Potential pitfalls await retailers on Black Friday.
Black Friday can be a bleak day indeed if retailers make a few key mistakes.
In the past, I have written columns previewing Black Friday weekend with helpful tips on how to ensure success. This year, I’m taking a slightly different approach and looking at how retailers can guarantee poor Black Friday performance (with some advice on how to avoid this fate).
Don’t have advertised products in stock
Out-of-stocks are the bane of every retailer’s (and shopper’s) existence – but the magnitude of their negative impact is amplified during major holiday sales events such as Black Friday.
What could be more annoying for a customer seeing a promotion for a Black Friday discount, planning to shop that specific retailer for that specific item, and then discovering it isn’t available? Online, clicking a sale product and getting an out-of-stock message will surely drive a customer to one of your competitors to find that item and anything else on their holiday gift list.
On the brick-and-mortar side, the frustration of making the effort of physically visiting a store and finding an advertised item out-of-stock is far more severe and damaging, possibly resulting in permanent loss of a customer as well as negative word of mouth and social reviews.
Retailers can avoid this step by aligning their promotional and supply chain systems to help ensure that products with a high anticipated demand are readily available in warehouses and stores. In addition, technology that provides real-time or near-real-time supply chain visibility enables retailers to save out-of-stock sales by finding desired items in alternate locations, such as other stores or possibly even with supply chain partners.
Have your site go down, or no help in your stores
No matter how many sale products you have available in stock, if your e-commerce site or app crashes, or your store has a shortage of associates, customers are going to be angry and once again likely to bolt for a competitor.
To avoid digital commerce failures during Black Friday, retailers should ideally have cloud-based scalability and backup functionality in place. This enables them to flexibly adjust e-commerce infrastructure as demand surges and also shift traffic to alternate servers if needed.
Store staffing has been an issue for retailers since the COVID-19 pandemic and is not likely to go away during Black Friday weekend. Labor management systems that streamline and optimize tasks such as scheduling shifts and anticipating customer demand patterns can go a long way toward minimizing the risk of having too few store associates on hand during holiday traffic peaks.
In addition, maximizing associate efficiency with apps such as The Home Depot’s Sidekick app, which the retailer bolstered for the holidays by adding a machine learning (ML) algorithm to guide associates to prioritize the highest-demand products and machine vision to identify shelf issues, helps ensure each individual employee is productive and responsive.

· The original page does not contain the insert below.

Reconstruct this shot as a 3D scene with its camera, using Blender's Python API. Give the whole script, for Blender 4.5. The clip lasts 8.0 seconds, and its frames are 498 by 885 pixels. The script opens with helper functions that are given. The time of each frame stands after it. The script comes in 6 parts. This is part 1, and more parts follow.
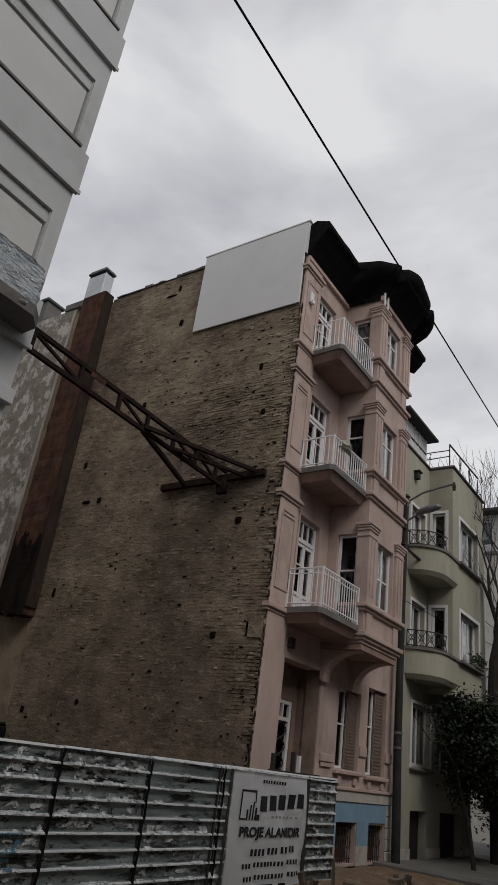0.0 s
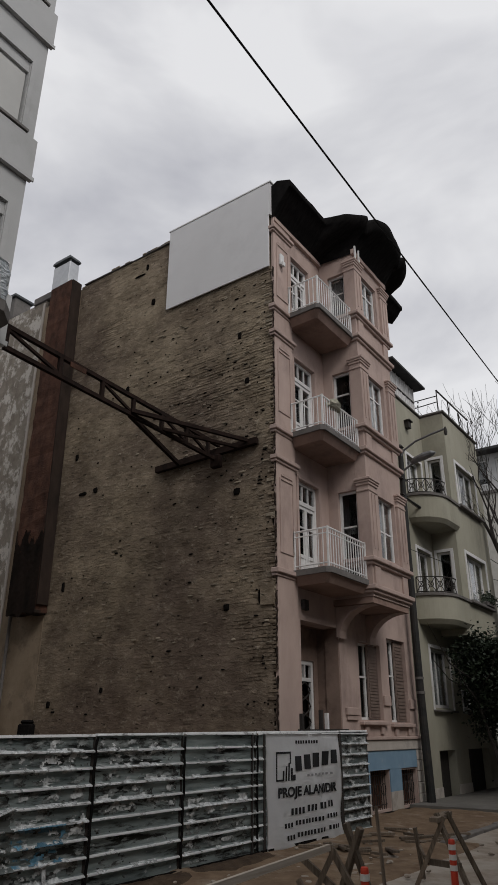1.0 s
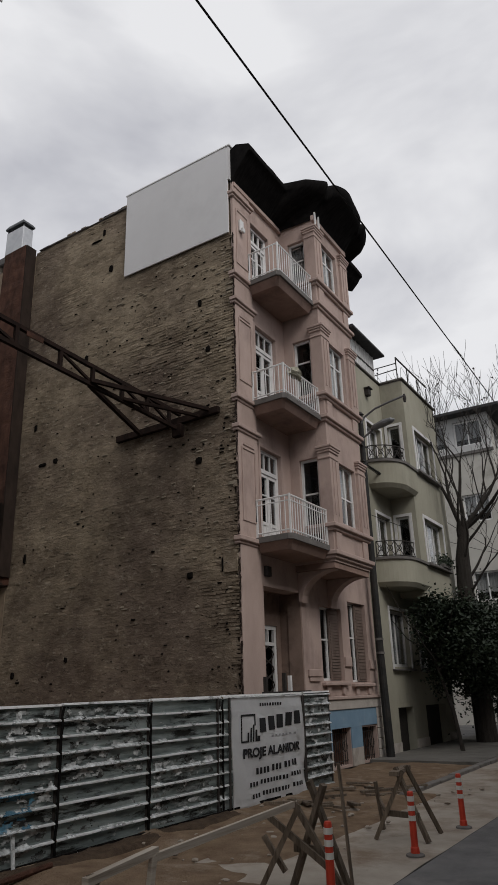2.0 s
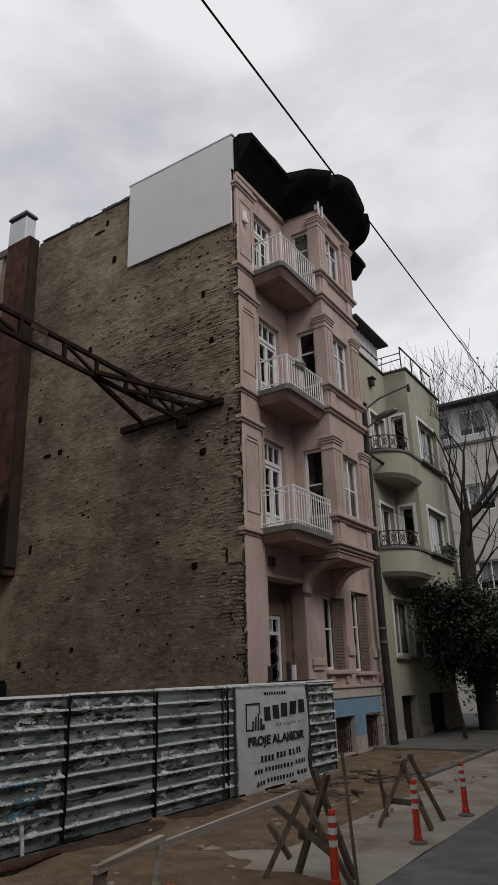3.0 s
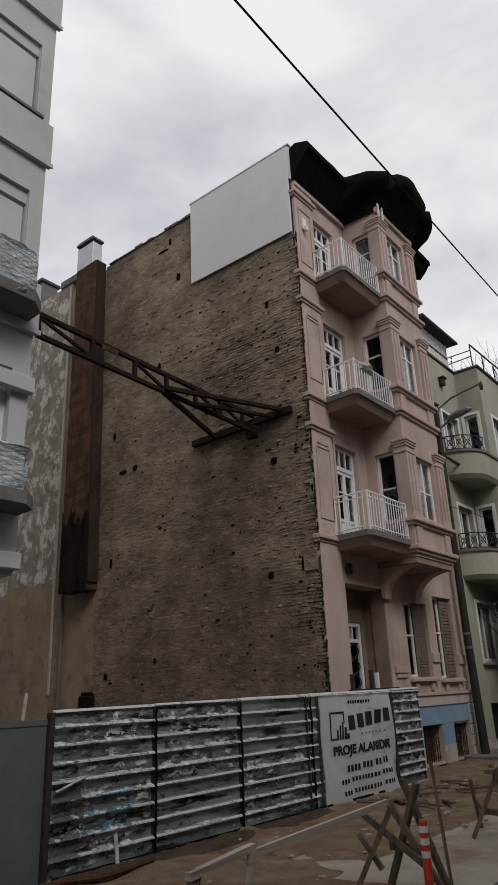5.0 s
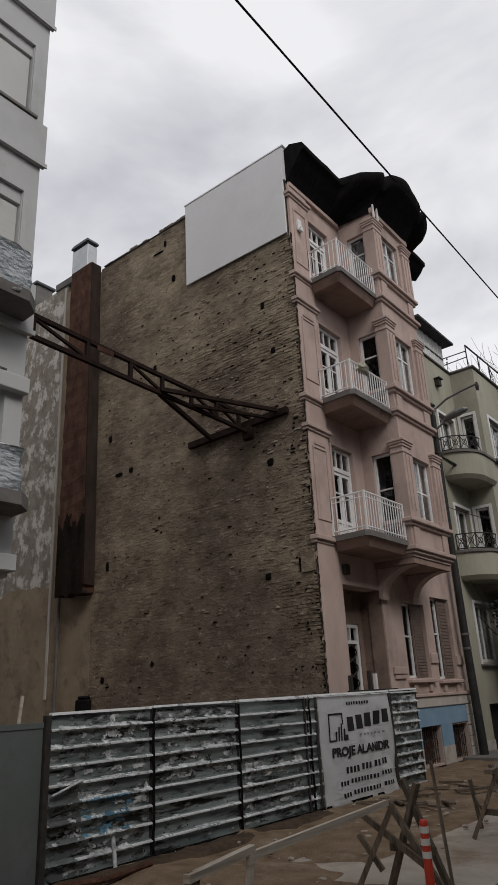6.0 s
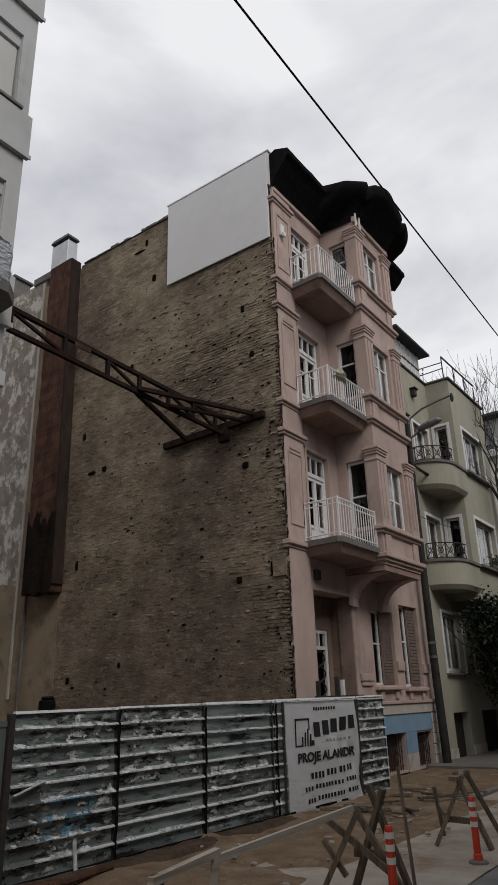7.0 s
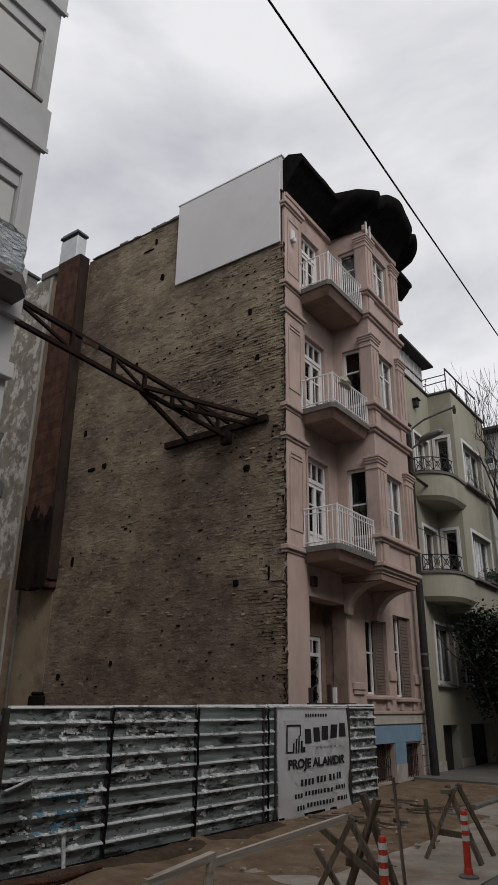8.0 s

Have an inconsistent experience across channels
Another great way to ruin Black Friday for your customers is by failing to align your physical and digital shopping experiences. This includes things like having different pricing online and in-store (excepting specific promotions like in-store doorbusters or online lightning deals), as well as offering omnichannel services like BOPIS, curbside pickup and ship-from-store but not properly coordinating them.
Ideally, retailers should have enterprise pricing, merchandising, CRM and supply chain systems in place that ensure channel-agnostic consistency in how products are promoted, sold and fulfilled.
A cloud-based POS system can serve as the linchpin for this type of omnichannel alignment. For example, specialty children’s fashion brand Janie and Jack uses the PredictSpring Modern POS solution in its stores. The omnichannel platform is designed to unify the online and in-store shopping experience, with a microservices-based API architecture that integrates with the retailer’s CRM platform and other back-end systems.